▶ [Given problem]: Say how many lines of the material below contain the word "carried", with no other words.
[start of Data block]
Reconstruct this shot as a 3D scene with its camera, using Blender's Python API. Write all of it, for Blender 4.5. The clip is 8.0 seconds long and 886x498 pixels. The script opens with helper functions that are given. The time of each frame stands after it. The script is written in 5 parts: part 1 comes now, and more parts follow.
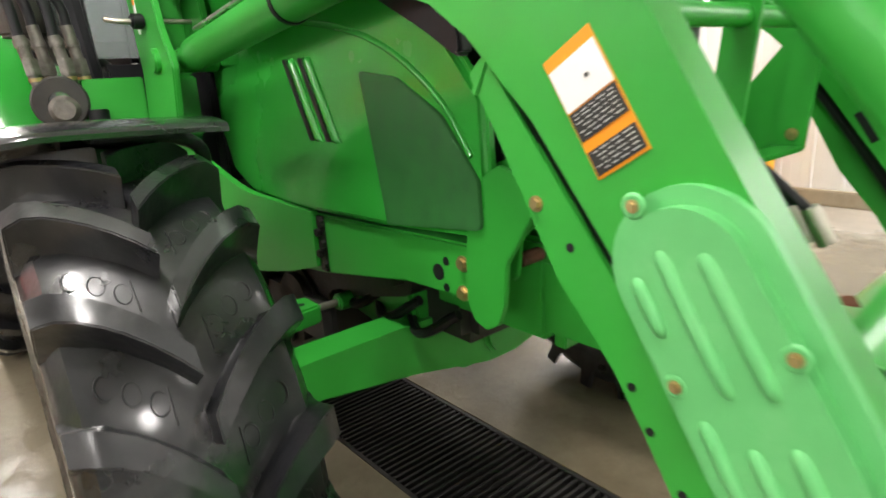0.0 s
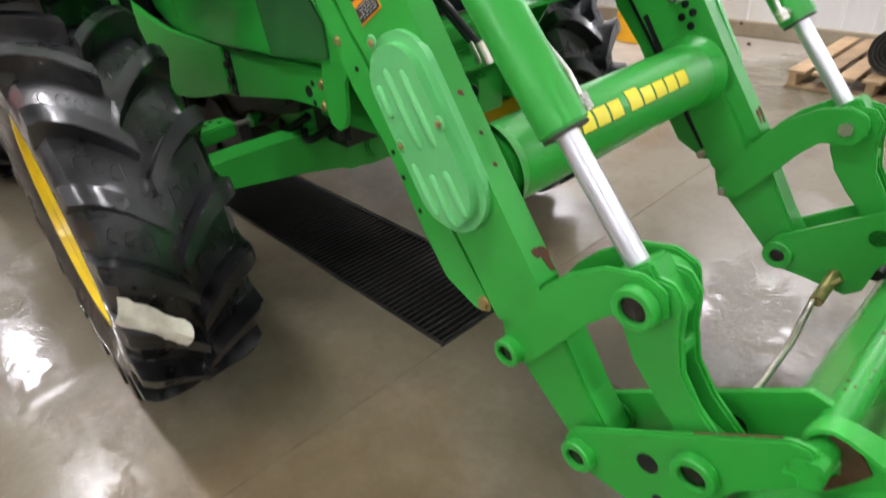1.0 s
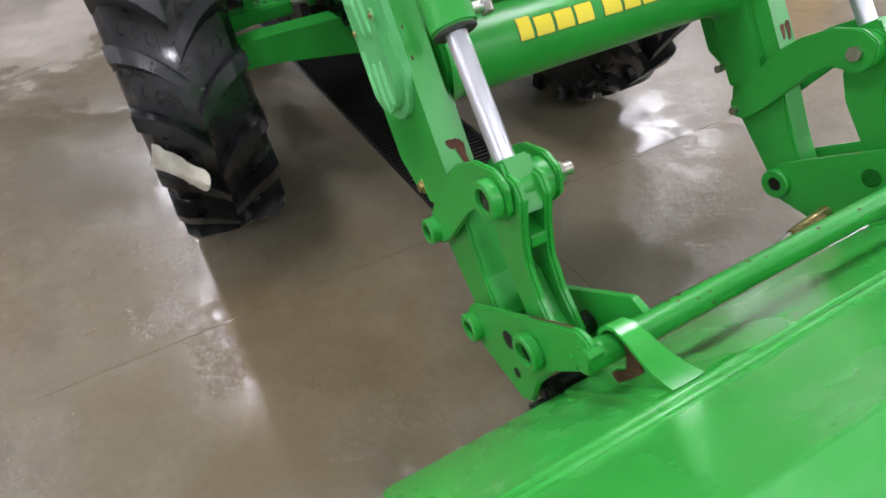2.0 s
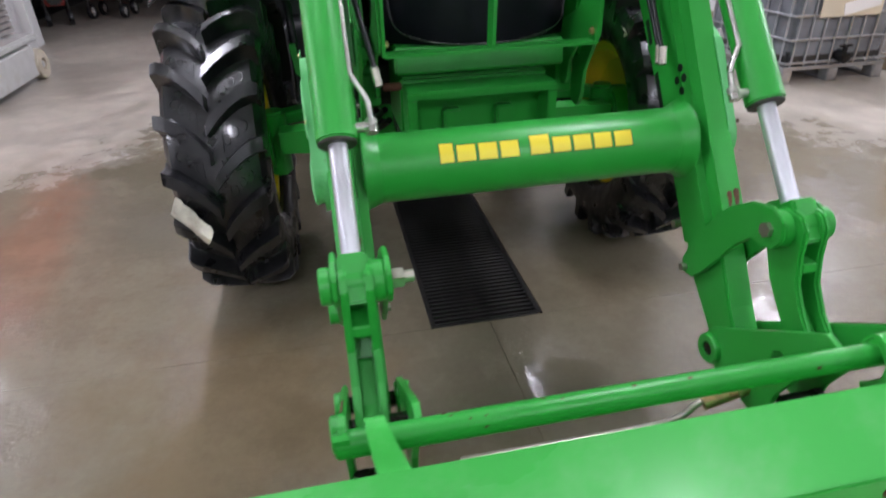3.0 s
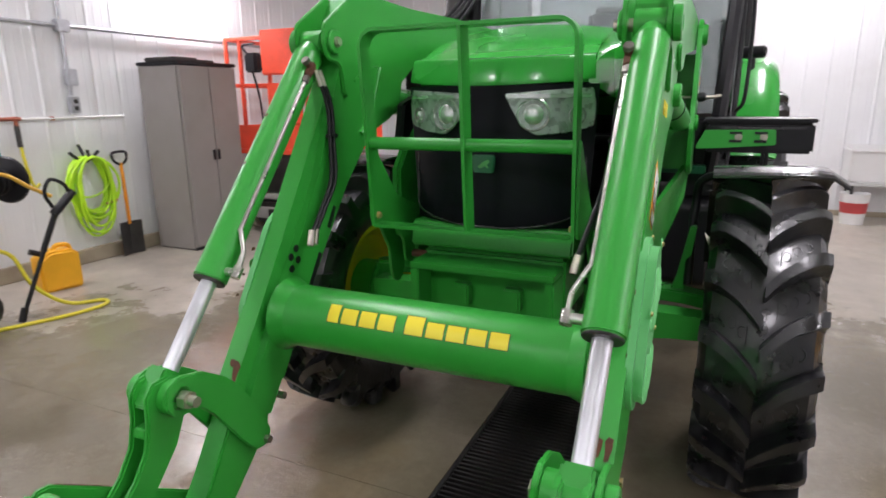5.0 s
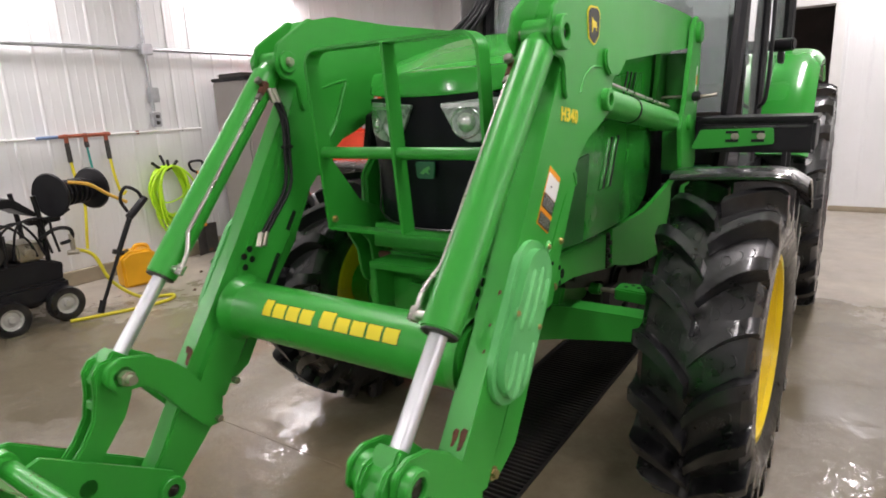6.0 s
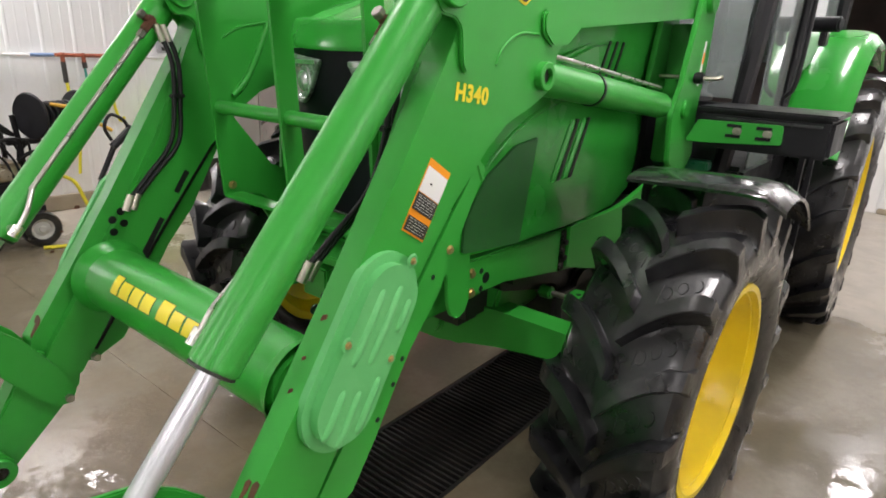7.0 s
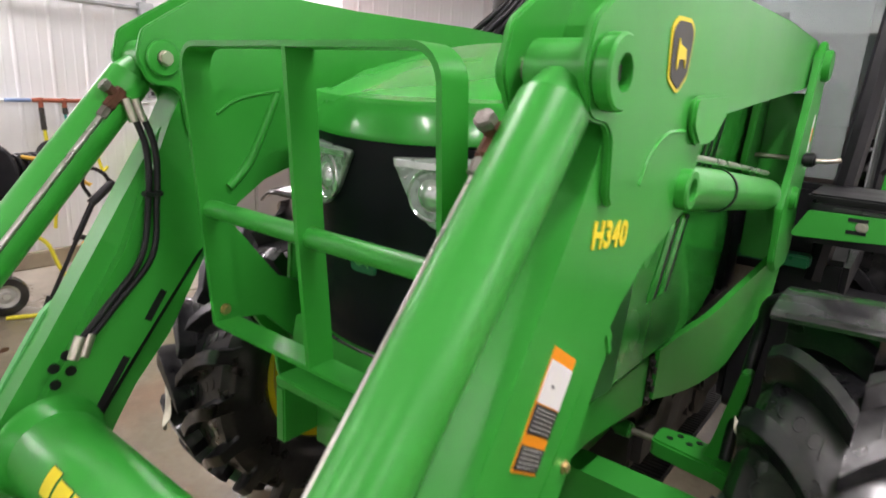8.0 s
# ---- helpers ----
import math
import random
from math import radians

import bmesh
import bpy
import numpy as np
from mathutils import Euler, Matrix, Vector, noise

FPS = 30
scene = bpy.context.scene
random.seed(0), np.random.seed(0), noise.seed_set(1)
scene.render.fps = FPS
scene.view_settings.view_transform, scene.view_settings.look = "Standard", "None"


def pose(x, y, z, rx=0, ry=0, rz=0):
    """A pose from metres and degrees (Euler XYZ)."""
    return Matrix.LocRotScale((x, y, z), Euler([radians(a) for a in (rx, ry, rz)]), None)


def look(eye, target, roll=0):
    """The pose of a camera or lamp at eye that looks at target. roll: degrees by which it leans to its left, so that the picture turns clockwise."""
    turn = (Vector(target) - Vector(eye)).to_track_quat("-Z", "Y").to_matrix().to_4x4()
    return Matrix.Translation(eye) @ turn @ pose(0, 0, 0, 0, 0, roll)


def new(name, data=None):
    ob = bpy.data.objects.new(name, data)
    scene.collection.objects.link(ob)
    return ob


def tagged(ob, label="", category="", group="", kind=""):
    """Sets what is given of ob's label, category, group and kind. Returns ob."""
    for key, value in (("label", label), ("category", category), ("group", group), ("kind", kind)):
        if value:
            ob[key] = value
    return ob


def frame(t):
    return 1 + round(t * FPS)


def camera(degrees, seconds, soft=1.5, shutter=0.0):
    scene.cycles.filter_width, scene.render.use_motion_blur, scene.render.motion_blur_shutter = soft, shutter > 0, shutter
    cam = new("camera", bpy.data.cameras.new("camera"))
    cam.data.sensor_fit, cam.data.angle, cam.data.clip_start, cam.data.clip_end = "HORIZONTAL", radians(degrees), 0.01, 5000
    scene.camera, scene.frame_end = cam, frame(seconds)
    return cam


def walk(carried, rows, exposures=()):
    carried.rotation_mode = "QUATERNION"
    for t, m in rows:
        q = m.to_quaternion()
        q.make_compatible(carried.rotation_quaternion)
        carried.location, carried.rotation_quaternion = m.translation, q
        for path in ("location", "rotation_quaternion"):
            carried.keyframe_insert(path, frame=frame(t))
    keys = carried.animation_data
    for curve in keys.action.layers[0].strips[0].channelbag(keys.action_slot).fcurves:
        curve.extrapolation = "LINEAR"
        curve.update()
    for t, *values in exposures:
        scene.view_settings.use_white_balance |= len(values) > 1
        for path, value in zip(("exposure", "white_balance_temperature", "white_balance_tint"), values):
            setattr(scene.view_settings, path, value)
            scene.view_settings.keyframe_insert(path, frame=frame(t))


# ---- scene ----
[end of Data block]
▶ [Exercise solution]: 6